WRITTEN TASK.
All of the data should be repeated exactly; pictures are not part of the copy.

MATERIAL.

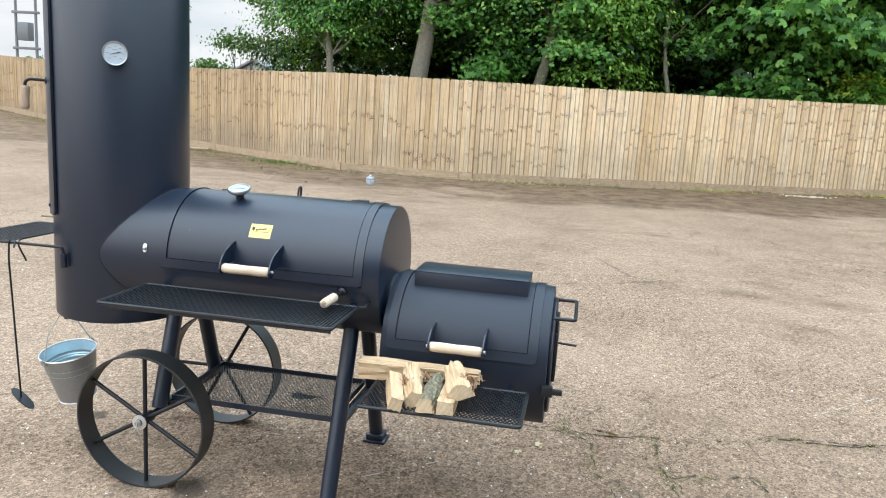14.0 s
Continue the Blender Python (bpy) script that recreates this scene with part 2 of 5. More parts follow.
def fence_wood(per_island=False):
    m = mat("weathered_softwood_board", (0.5, 0.38, 0.24), 0.8, 0, 0.2)
    k = Net(m)
    r = k.island() if per_island else k.random()
    vm = k.node("ShaderNodeVectorMath", operation='SCALE')
    vm.inputs[0].default_value = (17.0, 71.0, 43.0)
    k.put(vm.inputs[3], r)
    g = k.noise(k.coords(scale=(60, 60, 1.6), shift=vm.outputs[0]), 1.0, 7, 0.66)
    blot = k.noise(k.coords(scale=(4, 4, 1.3), shift=vm.outputs[0]), 1.0, 5)
    tint = k.ramp(r, [(0.0, (0.72, 0.57, 0.39)), (0.2, (0.87, 0.73, 0.53)), (0.42, (0.79, 0.63, 0.44)), (0.6, (0.84, 0.74, 0.58)), (0.75, (0.78, 0.64, 0.47)), (0.9, (0.68, 0.54, 0.37)), (1.0, (0.80, 0.65, 0.42))])
    tint = k.mix(1.0, tint, (1.13, 1.09, 1.03), 'MULTIPLY')
    c = k.mix(1.0, tint, k.ramp(g, [(0.30, (0.72, 0.66, 0.60)), (0.54, (1, 1, 1))]), 'MULTIPLY')
    c = k.mix(k.ramp(blot, [(0.50, (0, 0, 0)), (0.76, (0.45, 0.45, 0.45))]), c, (0.37, 0.29, 0.22))
    # boards cut from one log hang side by side: alike in tone, their whorls of knots in rows
    pos = k.node("ShaderNodeNewGeometry").outputs["Position"]
    xyz = k.node("ShaderNodeSeparateXYZ", {"Vector": pos})
    bay = k.math('FLOOR', k.math('MULTIPLY', xyz.outputs["X"], 0.83))
    w1 = k.node("ShaderNodeTexWhiteNoise", {"W": bay}, noise_dimensions='1D').outputs["Value"]
    half = k.math('FLOOR', k.math('ADD', k.math('MULTIPLY', xyz.outputs["X"], 1.37), 0.4))
    w2 = k.node("ShaderNodeTexWhiteNoise", {"W": half}, noise_dimensions='1D').outputs["Value"]
    c = k.mix(0.8, c, k.ramp(w2, [(0.0, (0.88, 0.82, 0.75)), (0.3, (1.02, 1.0, 0.97)), (0.6, (0.96, 0.92, 0.87)), (0.85, (1.08, 1.08, 1.08)), (1.0, (1.02, 0.92, 0.76))]), 'MULTIPLY')
    zz = k.math('ADD', k.math('ADD', k.math('MULTIPLY', xyz.outputs["Z"], k.math('ADD', k.math('MULTIPLY', w1, 1.6), 1.7)), k.math('MULTIPLY', w1, 7.3)), k.math('MULTIPLY', r, 0.42))
    cell = k.math('FLOOR', zz)
    off = k.math('ABSOLUTE', k.math('SUBTRACT', k.math('FRACT', zz), 0.5))
    w3 = k.node("ShaderNodeTexWhiteNoise", {"W": k.math('ADD', k.math('MULTIPLY', bay, 13.7), cell)}, noise_dimensions='1D').outputs["Value"]
    row = k.math('MULTIPLY', k.math('GREATER_THAN', w3, 0.5), k.math('GREATER_THAN', k.math('FRACT', k.math('ADD', k.math('MULTIPLY', r, 37.0), k.math('MULTIPLY', cell, 0.37))), 0.22))
    mk = k.node("ShaderNodeMapping", {"Vector": pos})
    mk.inputs["Scale"].default_value = (40, 40, 26)
    spot = k.noise(mk.outputs["Vector"], 1.0, 2, 0.5)
    near = k.ramp(k.math('SUBTRACT', off, k.math('MULTIPLY', k.math('SUBTRACT', spot, 0.54), 0.85)), [(0.025, (0.95, 0.95, 0.95)), (0.06, (0, 0, 0))])
    dots = k.ramp(k.noise(mk.outputs["Vector"], 1.9, 1, 0.4), [(0.43, (0, 0, 0)), (0.50, (1, 1, 1))])
    c = k.mix(k.math('MULTIPLY', k.math('MULTIPLY', near, row), dots), c, (0.16, 0.085, 0.045))
    halo = k.ramp(off, [(0.02, (0.2, 0.2, 0.2)), (0.13, (0, 0, 0))])
    c = k.mix(k.math('MULTIPLY', halo, row), c, (0.46, 0.32, 0.20))
    ms = k.node("ShaderNodeMapping", {"Vector": pos})
    ms.inputs["Scale"].default_value = (1.1, 1.1, 2.0)
    stain = k.noise(ms.outputs["Vector"], 2.6, 7, 0.7)
    c = k.mix(k.ramp(stain, [(0.52, (0, 0, 0)), (0.74, (0.42, 0.42, 0.42))]), c, (0.42, 0.345, 0.265))
    # the left run is browner, and darkened in the colour for its dimmer light
    left_run = k.node("ShaderNodeMapRange", {"Value": k.math('ADD', xyz.outputs["X"], k.math('MULTIPLY', w1, 2.0)), "From Min": 1.5, "From Max": -5.5})
    c = k.mix(left_run.outputs[0], c, k.mix(1.0, c, (0.575, 0.545, 0.52), 'MULTIPLY'))
    # rain-splashed dirt, strongest on the left run, in ragged tongues
    tongue = k.node("ShaderNodeMapping", {"Vector": pos})
    tongue.inputs["Scale"].default_value = (2.2, 2.2, 0.5)
    rise = k.math('SUBTRACT', k.math('MULTIPLY', k.noise(tongue.outputs["Vector"], 1.0, 6, 0.7), 2.2), xyz.outputs["Z"])
    dirt = k.math('MULTIPLY', k.ramp(rise, [(0.05, (0, 0, 0)), (0.60, (0.46, 0.46, 0.46))]), k.math('MAXIMUM', left_run.outputs[0], 0.55))
    c = k.mix(dirt, c, (0.26, 0.205, 0.155))
    k.color(c)
    k.bump(g, 0.4, 0.003)
    return m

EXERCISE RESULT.
14.0 s
Continue the Blender Python (bpy) script that recreates this scene with part 2 of 5. More parts follow.
def fence_wood(per_island=False):
    m = mat("weathered_softwood_board", (0.5, 0.38, 0.24), 0.8, 0, 0.2)
    k = Net(m)
    r = k.island() if per_island else k.random()
    vm = k.node("ShaderNodeVectorMath", operation='SCALE')
    vm.inputs[0].default_value = (17.0, 71.0, 43.0)
    k.put(vm.inputs[3], r)
    g = k.noise(k.coords(scale=(60, 60, 1.6), shift=vm.outputs[0]), 1.0, 7, 0.66)
    blot = k.noise(k.coords(scale=(4, 4, 1.3), shift=vm.outputs[0]), 1.0, 5)
    tint = k.ramp(r, [(0.0, (0.72, 0.57, 0.39)), (0.2, (0.87, 0.73, 0.53)), (0.42, (0.79, 0.63, 0.44)), (0.6, (0.84, 0.74, 0.58)), (0.75, (0.78, 0.64, 0.47)), (0.9, (0.68, 0.54, 0.37)), (1.0, (0.80, 0.65, 0.42))])
    tint = k.mix(1.0, tint, (1.13, 1.09, 1.03), 'MULTIPLY')
    c = k.mix(1.0, tint, k.ramp(g, [(0.30, (0.72, 0.66, 0.60)), (0.54, (1, 1, 1))]), 'MULTIPLY')
    c = k.mix(k.ramp(blot, [(0.50, (0, 0, 0)), (0.76, (0.45, 0.45, 0.45))]), c, (0.37, 0.29, 0.22))
    # boards cut from one log hang side by side: alike in tone, their whorls of knots in rows
    pos = k.node("ShaderNodeNewGeometry").outputs["Position"]
    xyz = k.node("ShaderNodeSeparateXYZ", {"Vector": pos})
    bay = k.math('FLOOR', k.math('MULTIPLY', xyz.outputs["X"], 0.83))
    w1 = k.node("ShaderNodeTexWhiteNoise", {"W": bay}, noise_dimensions='1D').outputs["Value"]
    half = k.math('FLOOR', k.math('ADD', k.math('MULTIPLY', xyz.outputs["X"], 1.37), 0.4))
    w2 = k.node("ShaderNodeTexWhiteNoise", {"W": half}, noise_dimensions='1D').outputs["Value"]
    c = k.mix(0.8, c, k.ramp(w2, [(0.0, (0.88, 0.82, 0.75)), (0.3, (1.02, 1.0, 0.97)), (0.6, (0.96, 0.92, 0.87)), (0.85, (1.08, 1.08, 1.08)), (1.0, (1.02, 0.92, 0.76))]), 'MULTIPLY')
    zz = k.math('ADD', k.math('ADD', k.math('MULTIPLY', xyz.outputs["Z"], k.math('ADD', k.math('MULTIPLY', w1, 1.6), 1.7)), k.math('MULTIPLY', w1, 7.3)), k.math('MULTIPLY', r, 0.42))
    cell = k.math('FLOOR', zz)
    off = k.math('ABSOLUTE', k.math('SUBTRACT', k.math('FRACT', zz), 0.5))
    w3 = k.node("ShaderNodeTexWhiteNoise", {"W": k.math('ADD', k.math('MULTIPLY', bay, 13.7), cell)}, noise_dimensions='1D').outputs["Value"]
    row = k.math('MULTIPLY', k.math('GREATER_THAN', w3, 0.5), k.math('GREATER_THAN', k.math('FRACT', k.math('ADD', k.math('MULTIPLY', r, 37.0), k.math('MULTIPLY', cell, 0.37))), 0.22))
    mk = k.node("ShaderNodeMapping", {"Vector": pos})
    mk.inputs["Scale"].default_value = (40, 40, 26)
    spot = k.noise(mk.outputs["Vector"], 1.0, 2, 0.5)
    near = k.ramp(k.math('SUBTRACT', off, k.math('MULTIPLY', k.math('SUBTRACT', spot, 0.54), 0.85)), [(0.025, (0.95, 0.95, 0.95)), (0.06, (0, 0, 0))])
    dots = k.ramp(k.noise(mk.outputs["Vector"], 1.9, 1, 0.4), [(0.43, (0, 0, 0)), (0.50, (1, 1, 1))])
    c = k.mix(k.math('MULTIPLY', k.math('MULTIPLY', near, row), dots), c, (0.16, 0.085, 0.045))
    halo = k.ramp(off, [(0.02, (0.2, 0.2, 0.2)), (0.13, (0, 0, 0))])
    c = k.mix(k.math('MULTIPLY', halo, row), c, (0.46, 0.32, 0.20))
    ms = k.node("ShaderNodeMapping", {"Vector": pos})
    ms.inputs["Scale"].default_value = (1.1, 1.1, 2.0)
    stain = k.noise(ms.outputs["Vector"], 2.6, 7, 0.7)
    c = k.mix(k.ramp(stain, [(0.52, (0, 0, 0)), (0.74, (0.42, 0.42, 0.42))]), c, (0.42, 0.345, 0.265))
    # the left run is browner, and darkened in the colour for its dimmer light
    left_run = k.node("ShaderNodeMapRange", {"Value": k.math('ADD', xyz.outputs["X"], k.math('MULTIPLY', w1, 2.0)), "From Min": 1.5, "From Max": -5.5})
    c = k.mix(left_run.outputs[0], c, k.mix(1.0, c, (0.575, 0.545, 0.52), 'MULTIPLY'))
    # rain-splashed dirt, strongest on the left run, in ragged tongues
    tongue = k.node("ShaderNodeMapping", {"Vector": pos})
    tongue.inputs["Scale"].default_value = (2.2, 2.2, 0.5)
    rise = k.math('SUBTRACT', k.math('MULTIPLY', k.noise(tongue.outputs["Vector"], 1.0, 6, 0.7), 2.2), xyz.outputs["Z"])
    dirt = k.math('MULTIPLY', k.ramp(rise, [(0.05, (0, 0, 0)), (0.60, (0.46, 0.46, 0.46))]), k.math('MAXIMUM', left_run.outputs[0], 0.55))
    c = k.mix(dirt, c, (0.26, 0.205, 0.155))
    k.color(c)
    k.bump(g, 0.4, 0.003)
    return m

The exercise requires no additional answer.